O segundo argumento é que um acidente nuclear é um risco potencial, enquanto que o aquecimento global é um fato, Este é o segundo reparo. O risco de acidentes nucleares, embora estatisticamente pequeno, não é desprezível, o que aumenta a rejeição por parte da população. E o aquecimento global é um fato de amplo consenso na comunidade científica que, uma vez iniciado, exigirá imediatas ações, mas ainda assim apresentará seus efeitos, mais ou menos severos, ao longo dos próximos dois séculos. Ou seja, não evitaremos o desastre no longo prazo, apenas podemos moderar os seus efeitos.

O terceiro argumento é que os resíduos nucleares são um problema diante da atual tecnologia, mas que, no futuro, isto pode ser resolvido, transformando um passivo ambiental em ativo. Pode parecer lógico, mas é apenas um exercício de futurologia, sem qualquer indicativo de que realmente venha a acontecer. Vejam, ao final do artigo, um interessante roteiro do atual estágio do gerenciamento dos resíduos nucleares.

Outra questão a ser considerada é a utilização militar da energia nuclear, presente desde a "inauguração" da era nuclear em Hiroshima e Nagasaki. Mesmo diante de compromissos de uso pacífico, ainda assim existe indissolúvel ligação entre geração de energia nuclear e controle/supervisão militar. Na prática, não é possível ser pacifista e defender a energia nuclear ao mesmo tempo.

Mais uma vez, digo que é muito mais fácil ser ambientalista no Canadá ou na Alemanha do que no Brasil ou na África Subsaariana, principalmente quanto o discurso não precisa ser realizado. O pragmatismo de governar, como os "verdes" demonstraram na Alemanha, dispensa coerência.

Nós, ambientalistas do feio, sujo e pobre terceiro mundo, estamos fazendo a nossa parte ao questionar a energia nuclear e ao defender programas sustentáveis de energias limpas e renováveis. E esperamos que os "companheiros" do lado de cima do Equador também façam a deles. Aliás, também esperamos que "companheiros" por aqui mesmo também façam.

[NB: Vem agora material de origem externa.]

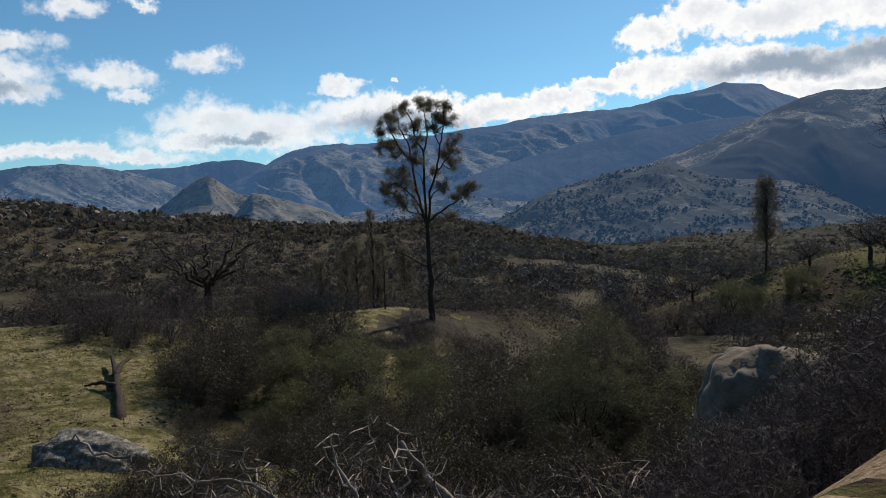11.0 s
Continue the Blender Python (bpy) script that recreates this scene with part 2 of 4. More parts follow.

Não existem soluções simples para problemas complexos, e com a energia nuclear não é diferente. A defesa da energia nuclear, por Lovelock e outros, pode ser uma solução simples para conter, ou melhor, moderar os efeitos do aquecimento global, mas transfere para o futuro e para as futuras gerações o gerenciamento de um imenso estoque de resíduos nucleares. E transferir para o futuro e as próximas gerações a responsabilidade de nossas decisões atuais é um direito que, definitivamente, não possuímos.